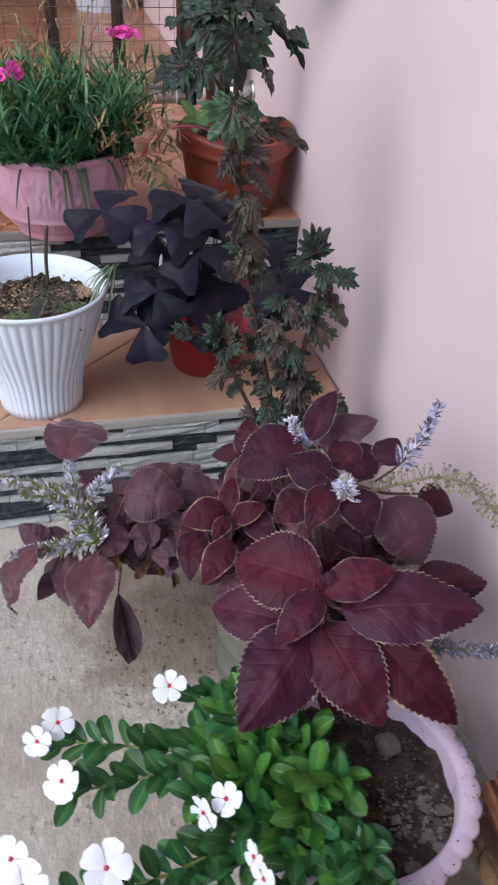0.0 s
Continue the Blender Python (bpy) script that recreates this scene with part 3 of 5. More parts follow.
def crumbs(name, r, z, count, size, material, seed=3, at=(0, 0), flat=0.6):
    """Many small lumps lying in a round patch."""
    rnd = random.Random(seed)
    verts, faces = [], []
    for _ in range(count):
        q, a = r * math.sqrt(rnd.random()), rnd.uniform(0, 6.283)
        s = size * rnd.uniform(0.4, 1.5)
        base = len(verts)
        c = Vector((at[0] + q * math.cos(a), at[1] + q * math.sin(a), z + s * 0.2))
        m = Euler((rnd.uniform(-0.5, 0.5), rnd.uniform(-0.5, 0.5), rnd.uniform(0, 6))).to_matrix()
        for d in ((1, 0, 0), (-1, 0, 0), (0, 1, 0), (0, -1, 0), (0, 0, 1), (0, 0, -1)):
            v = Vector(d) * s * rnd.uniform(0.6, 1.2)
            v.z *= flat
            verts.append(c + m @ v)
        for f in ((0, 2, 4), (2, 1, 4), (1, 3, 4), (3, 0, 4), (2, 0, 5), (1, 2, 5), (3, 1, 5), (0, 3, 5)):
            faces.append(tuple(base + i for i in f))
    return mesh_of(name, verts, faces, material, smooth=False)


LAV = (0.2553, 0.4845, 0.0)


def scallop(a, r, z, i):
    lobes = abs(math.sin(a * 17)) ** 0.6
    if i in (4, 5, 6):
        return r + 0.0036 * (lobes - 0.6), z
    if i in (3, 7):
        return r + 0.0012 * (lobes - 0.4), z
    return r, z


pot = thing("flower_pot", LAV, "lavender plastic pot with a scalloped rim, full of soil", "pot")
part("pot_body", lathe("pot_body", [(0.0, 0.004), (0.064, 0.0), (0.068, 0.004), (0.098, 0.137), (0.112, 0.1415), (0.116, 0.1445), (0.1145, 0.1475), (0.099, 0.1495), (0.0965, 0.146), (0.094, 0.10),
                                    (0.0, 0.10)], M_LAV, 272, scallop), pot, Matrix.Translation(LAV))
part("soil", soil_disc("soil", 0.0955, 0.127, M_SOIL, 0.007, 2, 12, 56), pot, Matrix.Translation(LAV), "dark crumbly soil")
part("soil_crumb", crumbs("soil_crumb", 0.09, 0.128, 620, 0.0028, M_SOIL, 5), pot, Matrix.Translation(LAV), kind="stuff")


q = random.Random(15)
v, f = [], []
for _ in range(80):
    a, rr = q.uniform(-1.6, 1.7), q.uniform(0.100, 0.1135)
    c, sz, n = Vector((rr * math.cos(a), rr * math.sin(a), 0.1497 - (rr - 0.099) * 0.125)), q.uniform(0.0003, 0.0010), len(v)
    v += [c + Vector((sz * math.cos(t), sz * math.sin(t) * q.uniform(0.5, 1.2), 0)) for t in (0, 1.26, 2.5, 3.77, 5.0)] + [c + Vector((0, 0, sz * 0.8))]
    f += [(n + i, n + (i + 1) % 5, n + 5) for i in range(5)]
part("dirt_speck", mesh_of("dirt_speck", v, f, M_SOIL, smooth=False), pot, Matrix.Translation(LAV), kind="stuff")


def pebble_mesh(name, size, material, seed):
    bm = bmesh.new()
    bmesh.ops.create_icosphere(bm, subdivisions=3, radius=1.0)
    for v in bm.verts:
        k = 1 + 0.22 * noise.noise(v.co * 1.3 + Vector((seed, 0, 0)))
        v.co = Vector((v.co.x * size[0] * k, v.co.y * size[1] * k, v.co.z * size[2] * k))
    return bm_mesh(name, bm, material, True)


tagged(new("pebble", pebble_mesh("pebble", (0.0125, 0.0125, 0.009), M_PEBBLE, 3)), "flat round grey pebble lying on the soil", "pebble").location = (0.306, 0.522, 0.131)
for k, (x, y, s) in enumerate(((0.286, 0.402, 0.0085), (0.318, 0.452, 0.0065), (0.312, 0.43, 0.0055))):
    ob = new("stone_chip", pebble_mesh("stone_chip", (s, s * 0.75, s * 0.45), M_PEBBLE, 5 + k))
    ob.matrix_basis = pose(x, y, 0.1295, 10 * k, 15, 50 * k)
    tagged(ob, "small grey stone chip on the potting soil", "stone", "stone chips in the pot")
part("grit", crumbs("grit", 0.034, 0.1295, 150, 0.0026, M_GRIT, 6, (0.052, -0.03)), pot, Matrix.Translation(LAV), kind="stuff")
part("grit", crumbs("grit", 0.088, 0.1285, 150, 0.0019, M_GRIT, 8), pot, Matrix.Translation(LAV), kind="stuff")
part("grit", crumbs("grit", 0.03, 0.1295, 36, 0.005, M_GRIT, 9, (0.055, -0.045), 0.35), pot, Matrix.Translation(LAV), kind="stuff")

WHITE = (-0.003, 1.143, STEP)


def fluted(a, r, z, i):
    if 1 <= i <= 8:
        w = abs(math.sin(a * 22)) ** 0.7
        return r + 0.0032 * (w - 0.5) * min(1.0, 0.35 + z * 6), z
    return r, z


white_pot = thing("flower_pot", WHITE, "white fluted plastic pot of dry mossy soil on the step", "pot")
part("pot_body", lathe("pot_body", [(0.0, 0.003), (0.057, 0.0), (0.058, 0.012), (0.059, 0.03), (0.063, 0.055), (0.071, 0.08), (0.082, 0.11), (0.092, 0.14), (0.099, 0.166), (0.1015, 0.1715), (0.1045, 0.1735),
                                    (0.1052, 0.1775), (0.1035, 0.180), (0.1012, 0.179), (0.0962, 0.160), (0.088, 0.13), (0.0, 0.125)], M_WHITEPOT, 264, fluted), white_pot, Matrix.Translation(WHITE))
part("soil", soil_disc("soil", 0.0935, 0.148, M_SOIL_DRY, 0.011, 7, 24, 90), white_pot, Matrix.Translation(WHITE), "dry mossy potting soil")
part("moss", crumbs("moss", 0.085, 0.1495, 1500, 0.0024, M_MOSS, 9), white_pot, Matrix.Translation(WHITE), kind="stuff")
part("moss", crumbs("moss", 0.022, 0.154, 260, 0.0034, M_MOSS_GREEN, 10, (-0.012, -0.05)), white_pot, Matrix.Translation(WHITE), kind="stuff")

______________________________

- EXERCISE DIRECTIONS:
Write out the full set of lines verbatim, without the pictures.

- RESULT OF THE EXERCISE:
0.0 s
Continue the Blender Python (bpy) script that recreates this scene with part 3 of 5. More parts follow.
def crumbs(name, r, z, count, size, material, seed=3, at=(0, 0), flat=0.6):
    """Many small lumps lying in a round patch."""
    rnd = random.Random(seed)
    verts, faces = [], []
    for _ in range(count):
        q, a = r * math.sqrt(rnd.random()), rnd.uniform(0, 6.283)
        s = size * rnd.uniform(0.4, 1.5)
        base = len(verts)
        c = Vector((at[0] + q * math.cos(a), at[1] + q * math.sin(a), z + s * 0.2))
        m = Euler((rnd.uniform(-0.5, 0.5), rnd.uniform(-0.5, 0.5), rnd.uniform(0, 6))).to_matrix()
        for d in ((1, 0, 0), (-1, 0, 0), (0, 1, 0), (0, -1, 0), (0, 0, 1), (0, 0, -1)):
            v = Vector(d) * s * rnd.uniform(0.6, 1.2)
            v.z *= flat
            verts.append(c + m @ v)
        for f in ((0, 2, 4), (2, 1, 4), (1, 3, 4), (3, 0, 4), (2, 0, 5), (1, 2, 5), (3, 1, 5), (0, 3, 5)):
            faces.append(tuple(base + i for i in f))
    return mesh_of(name, verts, faces, material, smooth=False)


LAV = (0.2553, 0.4845, 0.0)


def scallop(a, r, z, i):
    lobes = abs(math.sin(a * 17)) ** 0.6
    if i in (4, 5, 6):
        return r + 0.0036 * (lobes - 0.6), z
    if i in (3, 7):
        return r + 0.0012 * (lobes - 0.4), z
    return r, z


pot = thing("flower_pot", LAV, "lavender plastic pot with a scalloped rim, full of soil", "pot")
part("pot_body", lathe("pot_body", [(0.0, 0.004), (0.064, 0.0), (0.068, 0.004), (0.098, 0.137), (0.112, 0.1415), (0.116, 0.1445), (0.1145, 0.1475), (0.099, 0.1495), (0.0965, 0.146), (0.094, 0.10),
                                    (0.0, 0.10)], M_LAV, 272, scallop), pot, Matrix.Translation(LAV))
part("soil", soil_disc("soil", 0.0955, 0.127, M_SOIL, 0.007, 2, 12, 56), pot, Matrix.Translation(LAV), "dark crumbly soil")
part("soil_crumb", crumbs("soil_crumb", 0.09, 0.128, 620, 0.0028, M_SOIL, 5), pot, Matrix.Translation(LAV), kind="stuff")


q = random.Random(15)
v, f = [], []
for _ in range(80):
    a, rr = q.uniform(-1.6, 1.7), q.uniform(0.100, 0.1135)
    c, sz, n = Vector((rr * math.cos(a), rr * math.sin(a), 0.1497 - (rr - 0.099) * 0.125)), q.uniform(0.0003, 0.0010), len(v)
    v += [c + Vector((sz * math.cos(t), sz * math.sin(t) * q.uniform(0.5, 1.2), 0)) for t in (0, 1.26, 2.5, 3.77, 5.0)] + [c + Vector((0, 0, sz * 0.8))]
    f += [(n + i, n + (i + 1) % 5, n + 5) for i in range(5)]
part("dirt_speck", mesh_of("dirt_speck", v, f, M_SOIL, smooth=False), pot, Matrix.Translation(LAV), kind="stuff")


def pebble_mesh(name, size, material, seed):
    bm = bmesh.new()
    bmesh.ops.create_icosphere(bm, subdivisions=3, radius=1.0)
    for v in bm.verts:
        k = 1 + 0.22 * noise.noise(v.co * 1.3 + Vector((seed, 0, 0)))
        v.co = Vector((v.co.x * size[0] * k, v.co.y * size[1] * k, v.co.z * size[2] * k))
    return bm_mesh(name, bm, material, True)


tagged(new("pebble", pebble_mesh("pebble", (0.0125, 0.0125, 0.009), M_PEBBLE, 3)), "flat round grey pebble lying on the soil", "pebble").location = (0.306, 0.522, 0.131)
for k, (x, y, s) in enumerate(((0.286, 0.402, 0.0085), (0.318, 0.452, 0.0065), (0.312, 0.43, 0.0055))):
    ob = new("stone_chip", pebble_mesh("stone_chip", (s, s * 0.75, s * 0.45), M_PEBBLE, 5 + k))
    ob.matrix_basis = pose(x, y, 0.1295, 10 * k, 15, 50 * k)
    tagged(ob, "small grey stone chip on the potting soil", "stone", "stone chips in the pot")
part("grit", crumbs("grit", 0.034, 0.1295, 150, 0.0026, M_GRIT, 6, (0.052, -0.03)), pot, Matrix.Translation(LAV), kind="stuff")
part("grit", crumbs("grit", 0.088, 0.1285, 150, 0.0019, M_GRIT, 8), pot, Matrix.Translation(LAV), kind="stuff")
part("grit", crumbs("grit", 0.03, 0.1295, 36, 0.005, M_GRIT, 9, (0.055, -0.045), 0.35), pot, Matrix.Translation(LAV), kind="stuff")

WHITE = (-0.003, 1.143, STEP)


def fluted(a, r, z, i):
    if 1 <= i <= 8:
        w = abs(math.sin(a * 22)) ** 0.7
        return r + 0.0032 * (w - 0.5) * min(1.0, 0.35 + z * 6), z
    return r, z


white_pot = thing("flower_pot", WHITE, "white fluted plastic pot of dry mossy soil on the step", "pot")
part("pot_body", lathe("pot_body", [(0.0, 0.003), (0.057, 0.0), (0.058, 0.012), (0.059, 0.03), (0.063, 0.055), (0.071, 0.08), (0.082, 0.11), (0.092, 0.14), (0.099, 0.166), (0.1015, 0.1715), (0.1045, 0.1735),
                                    (0.1052, 0.1775), (0.1035, 0.180), (0.1012, 0.179), (0.0962, 0.160), (0.088, 0.13), (0.0, 0.125)], M_WHITEPOT, 264, fluted), white_pot, Matrix.Translation(WHITE))
part("soil", soil_disc("soil", 0.0935, 0.148, M_SOIL_DRY, 0.011, 7, 24, 90), white_pot, Matrix.Translation(WHITE), "dry mossy potting soil")
part("moss", crumbs("moss", 0.085, 0.1495, 1500, 0.0024, M_MOSS, 9), white_pot, Matrix.Translation(WHITE), kind="stuff")
part("moss", crumbs("moss", 0.022, 0.154, 260, 0.0034, M_MOSS_GREEN, 10, (-0.012, -0.05)), white_pot, Matrix.Translation(WHITE), kind="stuff")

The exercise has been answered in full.